0

when calculating N for my 2 questionnaires, they are different. I would like to filter out participants who have completed both questionnaires and not skipped by the second one.

quest_distinct <-  quest_data %>%
  group_by(user_id, q_id) %>%
  filter(session_id == min(session_id), endtime == min(endtime)) %>%
  filter(row_number() == 1) %>%
  ungroup() %>%
  filter(user_status %in% c("guest", "registered"))

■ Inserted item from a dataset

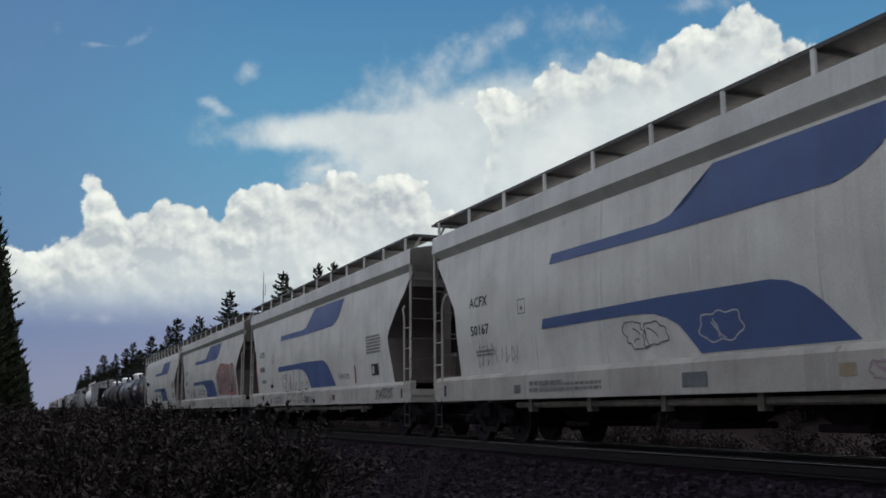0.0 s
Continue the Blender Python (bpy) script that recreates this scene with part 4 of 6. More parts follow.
def lay(name, bm, surf, material, car, off=0.008, label="", step=0.09):
    """Lays a flat drawing, in (along, up), on the side of a car."""
    if bm.verts:
        lo, hi = min(v.co.y for v in bm.verts), max(v.co.y for v in bm.verts)
        for z in np.arange(lo + step, hi - 0.01, step):
            bmesh.ops.bisect_plane(bm, geom=bm.verts[:] + bm.edges[:] + bm.faces[:], plane_co=(0, float(z), 0), plane_no=(0, 1, 0))
    me = bpy.data.meshes.new(name)
    for v in bm.verts:
        v.co = surf(v.co.x, v.co.y, off)
    bm.to_mesh(me)
    bm.free()
    me.materials.append(PAINTS[material] if isinstance(material, str) else material)
    ob = new(name, me)
    ob.parent = car
    if label:
        ob["label"] = label
    return ob


def patch(car, surf, name, pts, material, off=0.008, label=""):
    bm = bmesh.new()
    bm.faces.new([bm.verts.new((y, z, 0)) for y, z in pts])
    bmesh.ops.triangulate(bm, faces=bm.faces[:])
    return lay(name, bm, surf, material, car, off, label)


def bar(car, surf, name, y0, y1, z0, z1, material, off=0.008, label=""):
    return patch(car, surf, name, [(y0, z0), (y1, z0), (y1, z1), (y0, z1)], material, off, label)


def strip(car, surf, y, z0, z1, material, width=0.1, name="reflector"):
    return bar(car, surf, name, y + width / 2, y - width / 2, z0, z1, material, 0.01)


def lines(car, surf, y0, y1, z0, z1, n, material, seed=1):
    """Writing too small to read: rows of short bars."""
    rng = random.Random(seed)
    bm = bmesh.new()
    h = (z1 - z0) / (n * 1.6)
    for k in range(n):
        z = z1 - (k + 0.5) * (z1 - z0) / n
        y = y0
        while y > y1 + 0.02:
            w = rng.uniform(0.06, 0.2)
            e = max(y1, y - w)
            bm.faces.new([bm.verts.new(p + (0,)) for p in ((y, z - h / 2), (e, z - h / 2), (e, z + h / 2), (y, z + h / 2))])
            y = e - 0.025
    return tagged(lay("stencil_text", bm, surf, material, car, 0.009), kind="stuff")


def glyphs(text):
    """The outline of a text in Blender's own font, as points and faces."""
    cu = bpy.data.curves.new("lettering", "FONT")
    cu.body, cu.resolution_u, cu.offset = text, 2, 0.018
    ob = bpy.data.objects.new("lettering", cu)
    me = ob.to_mesh()
    out = [v.co.copy() for v in me.vertices], [list(p.vertices) for p in me.polygons]
    ob.to_mesh_clear()
    bpy.data.objects.remove(ob)
    bpy.data.curves.remove(cu)
    return out


def letters(car, surf, text, y0, y1, z0, z1, material, bold=0.0):
    """Readable lettering that fills the given box; y0 is where it starts."""
    vs, fs = glyphs(text)
    lo, hi = min(v.x for v in vs), max(v.x for v in vs)
    bo, to = min(v.y for v in vs), max(v.y for v in vs)
    bm = bmesh.new()
    pts = [bm.verts.new((y0 + (v.x - lo) / (hi - lo) * (y1 - y0), z0 + (v.y - bo) / (to - bo) * (z1 - z0), 0)) for v in vs]
    for f in fs:
        try:
            bm.faces.new([pts[i] for i in f])
        except ValueError:
            pass
    return tagged(lay("lettering", bm, surf, material, car, 0.009), kind="stuff")


def blocks(car, surf, n, y0, y1, z0, z1, material, slant=0.25, name="emblem", holes=False):
    """A trade mark drawn as plain slanted blocks."""
    bm = bmesh.new()
    w = (y1 - y0) / n
    h = z1 - z0

    def quad(a, b, c, d):
        bm.faces.new([bm.verts.new((y0 + p - slant * (q - z0) * (1 if w < 0 else -1) * 0 + (-slant * (q - z0)), q, 0)) for p, q in ((a, c), (b, c), (b, d), (a, d))])

    for k in range(n):
        a, b = k * w, k * w + w * 0.84
        if holes:
            quad(a, b, z0, z0 + h * 0.28)
            quad(a, b, z1 - h * 0.28, z1)
            quad(a, a + (b - a) * 0.36, z0 + h * 0.28, z1 - h * 0.28)
            if k % 2:
                quad(b - (b - a) * 0.36, b, z0 + h * 0.28, z1 - h * 0.28)
        else:
            quad(a, b, z0, z1)
    return tagged(lay(name, bm, surf, material, car, 0.009), kind="stuff")


def ribbon(bm, pts, w):
    for (a, b) in zip(pts, pts[1:]):
        d = Vector((b[0] - a[0], b[1] - a[1]))
        if d.length < 1e-4:
            continue
        d.normalize()
        n = Vector((-d.y, d.x)) * w / 2
        e = d * w * 0.3
        bm.faces.new([bm.verts.new((*p, 0)) for p in (Vector(a) - n - e, Vector(b) - n + e, Vector(b) + n + e, Vector(a) + n - e)])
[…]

this is the code I have used so far to filter out test sessions.

Claire
  • 3
  • 2
  • 1
    Please show a small reproducible exxample with `dput` and the expected output so that it is easier to crosscheck – akrun Feb 08 '21 at 17:55
  • 2
    Hi Laura, welcome to Stack Overflow. Please do not post screenshots of your data. Instead, [edit] your question with the output of `dput(quest_data)` or `dput(head(quest_data))` if your data is very large. You can use three backticks (`) to improve formatting. See [How to make a great R reproducible example](https://stackoverflow.com/a/5963610/) for more. – Ian Campbell Feb 08 '21 at 17:57

1 Answers1

0

With dplyr, you can group_by user_id and use n_distinct on quest_id (or q_id - it is unclear based on previous post of data and code above). This assumes that quest_id is a unique value for each questionnaire. n_distinct(quest_id) will give you the count of unique questionnaires. If that value is 2, then that user has data for 2 different questionnaires, and you can filter to keep that user's data in your output. If you use dput with your sample data as suggested in the comments, we can probably provide additional assistance and demonstrate with your data.

library(dplyr)

quest_data %>%
  group_by(user_id) %>%
  filter(n_distinct(quest_id) == 2)
Ben
  • 28,684
  • 5
  • 23
  • 45